**Task input**
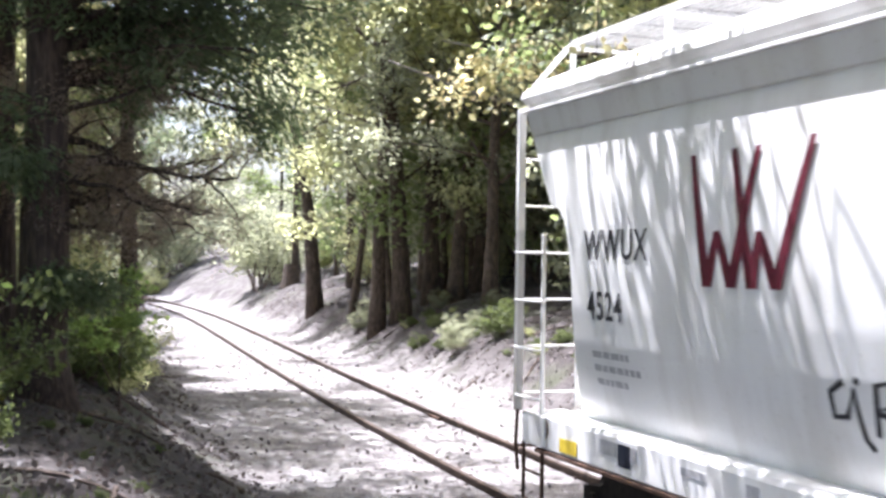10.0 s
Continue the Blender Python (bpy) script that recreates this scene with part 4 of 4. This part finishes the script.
def evergreen(label, height, r, first, reach, seed, per_twig=190, size=0.095):
    """A slender cedar: straight trunk and feathery sprays from a given height."""
    random.seed(seed)
    np.random.seed(seed)
    tree = tagged(new("cedar_tree"), label, "tree", "cedars by the track")
    n = 14
    trunk = [Vector((0.10 * noise.noise((i * 0.4, seed, 0)), 0.10 * noise.noise((seed, i * 0.4, 3)), -0.3 + (height + 0.3) * i / n)) for i in range(n + 1)]
    rad = [r * (1.3 if i == 0 else 1.06 if i == 1 else 1.0 - 0.9 * (i / n) ** 1.3) for i in range(n + 1)]
    wood = Shape().tube(trunk, rad, 12, True, 0.22)
    live, along = [], []
    levels = int((height - first) / 0.34)
    for k in range(levels):
        z = first + (height - first) * k / levels
        t = (z - first) / (height - first)
        for q in range(4):
            a = k * 1.7 + q * 1.57 + random.uniform(-0.4, 0.4)
            if math.cos(a) < -0.2 and k >= 3:
                continue
            L = reach * (1.05 - 0.75 * t) * random.uniform(0.65, 1.15)
            bough(wood, live, along, (0, 0, z), a, L, 0.22, 0.035 + 0.02 * (1 - t), 13, per_twig, 0.16)
    part("trunk", wood, M["bark_red"], tree, "", True)
    part("crown", leaves_mesh("crown", live, size * 1.12, M["cedar"], 0.32, 0.3, along), None, tree)
    return tree


def bough(wood, live, along, p, a, length, rise, r, sprays, per_spray, spread=0.13):
    """A living cedar bough: an arched limb with flat drooping sprays along its outer two thirds."""
    limb = bent(p, (math.cos(a), math.sin(a), rise), length, 8, 0.10, -0.045)
    wood.tube(limb, taper(r, 0.008, 9), 7, False, 0.0)
    for j in range(sprays):
        m = random.randint(2, 8)
        base = limb[m - 1].lerp(limb[m], random.random())
        d = (limb[m] - limb[m - 1]).normalized() + Vector((random.gauss(0, 0.65), random.gauss(0, 0.65), random.gauss(-0.12, 0.22)))
        tw = bent(base, d, length * random.uniform(0.14, 0.32) + 0.15, 4, 0.2, -0.09)
        wood.tube(tw, taper(0.009, 0.003, 5), 4, False)
        pl = leafy(tw, per_spray, spread)
        way = tuple((tw[-1] - tw[0]).normalized())
        live.extend(pl)
        along.extend([way] * len(pl))


def dead_bough(wood, brown, p, a, length, rise, r, twigs, bend=-0.03, dry=26):
    """A bare dead limb that sags and forks into fine crooked twigs."""
    limb = bent(p, (math.cos(a), math.sin(a), rise), length, 8, 0.13, bend)
    wood.tube(limb, taper(r, 0.010, 9), 7, False, 0.2)
    for j in range(twigs):
        m = random.randint(1, 8)
        d = (limb[m] - limb[m - 1]).normalized() + Vector((random.gauss(0, 0.6), random.gauss(0, 0.6), random.gauss(0.0, 0.45)))
        tw = bent(limb[m], d, length * random.uniform(0.2, 0.45), 6, 0.3, -0.02)
        wood.tube(tw, taper(max(0.008, r * 0.4), 0.004, 7), 5, False)
        for q in range(3):
            k = random.randint(2, 6)
            sub_twig = bent(tw[k], (tw[k] - tw[k - 1]).normalized() + Vector((random.gauss(0, 0.8), random.gauss(0, 0.8), random.gauss(0, 0.6))), length * random.uniform(0.08, 0.2), 3, 0.3)
            wood.tube(sub_twig, taper(0.006, 0.003, 4), 4, False)
            brown += leafy(sub_twig, dry, 0.10)


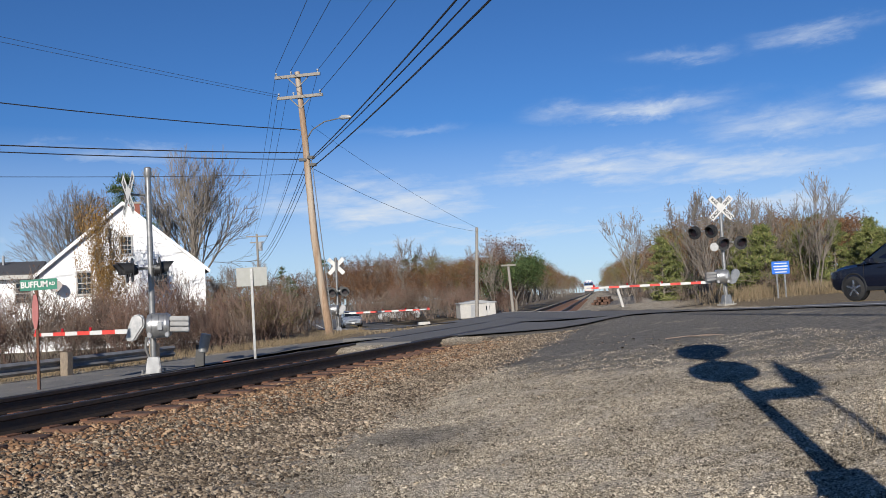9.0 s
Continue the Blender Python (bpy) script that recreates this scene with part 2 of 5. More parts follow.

**To do**
Pictures are not part of the copy; output everything else in the records exactly.

**Task solution**
10.0 s
Continue the Blender Python (bpy) script that recreates this scene with part 4 of 4. This part finishes the script.
def evergreen(label, height, r, first, reach, seed, per_twig=190, size=0.095):
    """A slender cedar: straight trunk and feathery sprays from a given height."""
    random.seed(seed)
    np.random.seed(seed)
    tree = tagged(new("cedar_tree"), label, "tree", "cedars by the track")
    n = 14
    trunk = [Vector((0.10 * noise.noise((i * 0.4, seed, 0)), 0.10 * noise.noise((seed, i * 0.4, 3)), -0.3 + (height + 0.3) * i / n)) for i in range(n + 1)]
    rad = [r * (1.3 if i == 0 else 1.06 if i == 1 else 1.0 - 0.9 * (i / n) ** 1.3) for i in range(n + 1)]
    wood = Shape().tube(trunk, rad, 12, True, 0.22)
    live, along = [], []
    levels = int((height - first) / 0.34)
    for k in range(levels):
        z = first + (height - first) * k / levels
        t = (z - first) / (height - first)
        for q in range(4):
            a = k * 1.7 + q * 1.57 + random.uniform(-0.4, 0.4)
            if math.cos(a) < -0.2 and k >= 3:
                continue
            L = reach * (1.05 - 0.75 * t) * random.uniform(0.65, 1.15)
            bough(wood, live, along, (0, 0, z), a, L, 0.22, 0.035 + 0.02 * (1 - t), 13, per_twig, 0.16)
    part("trunk", wood, M["bark_red"], tree, "", True)
    part("crown", leaves_mesh("crown", live, size * 1.12, M["cedar"], 0.32, 0.3, along), None, tree)
    return tree


def bough(wood, live, along, p, a, length, rise, r, sprays, per_spray, spread=0.13):
    """A living cedar bough: an arched limb with flat drooping sprays along its outer two thirds."""
    limb = bent(p, (math.cos(a), math.sin(a), rise), length, 8, 0.10, -0.045)
    wood.tube(limb, taper(r, 0.008, 9), 7, False, 0.0)
    for j in range(sprays):
        m = random.randint(2, 8)
        base = limb[m - 1].lerp(limb[m], random.random())
        d = (limb[m] - limb[m - 1]).normalized() + Vector((random.gauss(0, 0.65), random.gauss(0, 0.65), random.gauss(-0.12, 0.22)))
        tw = bent(base, d, length * random.uniform(0.14, 0.32) + 0.15, 4, 0.2, -0.09)
        wood.tube(tw, taper(0.009, 0.003, 5), 4, False)
        pl = leafy(tw, per_spray, spread)
        way = tuple((tw[-1] - tw[0]).normalized())
        live.extend(pl)
        along.extend([way] * len(pl))


def dead_bough(wood, brown, p, a, length, rise, r, twigs, bend=-0.03, dry=26):
    """A bare dead limb that sags and forks into fine crooked twigs."""
    limb = bent(p, (math.cos(a), math.sin(a), rise), length, 8, 0.13, bend)
    wood.tube(limb, taper(r, 0.010, 9), 7, False, 0.2)
    for j in range(twigs):
        m = random.randint(1, 8)
        d = (limb[m] - limb[m - 1]).normalized() + Vector((random.gauss(0, 0.6), random.gauss(0, 0.6), random.gauss(0.0, 0.45)))
        tw = bent(limb[m], d, length * random.uniform(0.2, 0.45), 6, 0.3, -0.02)
        wood.tube(tw, taper(max(0.008, r * 0.4), 0.004, 7), 5, False)
        for q in range(3):
            k = random.randint(2, 6)
            sub_twig = bent(tw[k], (tw[k] - tw[k - 1]).normalized() + Vector((random.gauss(0, 0.8), random.gauss(0, 0.8), random.gauss(0, 0.6))), length * random.uniform(0.08, 0.2), 3, 0.3)
            wood.tube(sub_twig, taper(0.006, 0.003, 4), 4, False)
            brown += leafy(sub_twig, dry, 0.10)


9.0 s
Continue the Blender Python (bpy) script that recreates this scene with part 2 of 5. More parts follow.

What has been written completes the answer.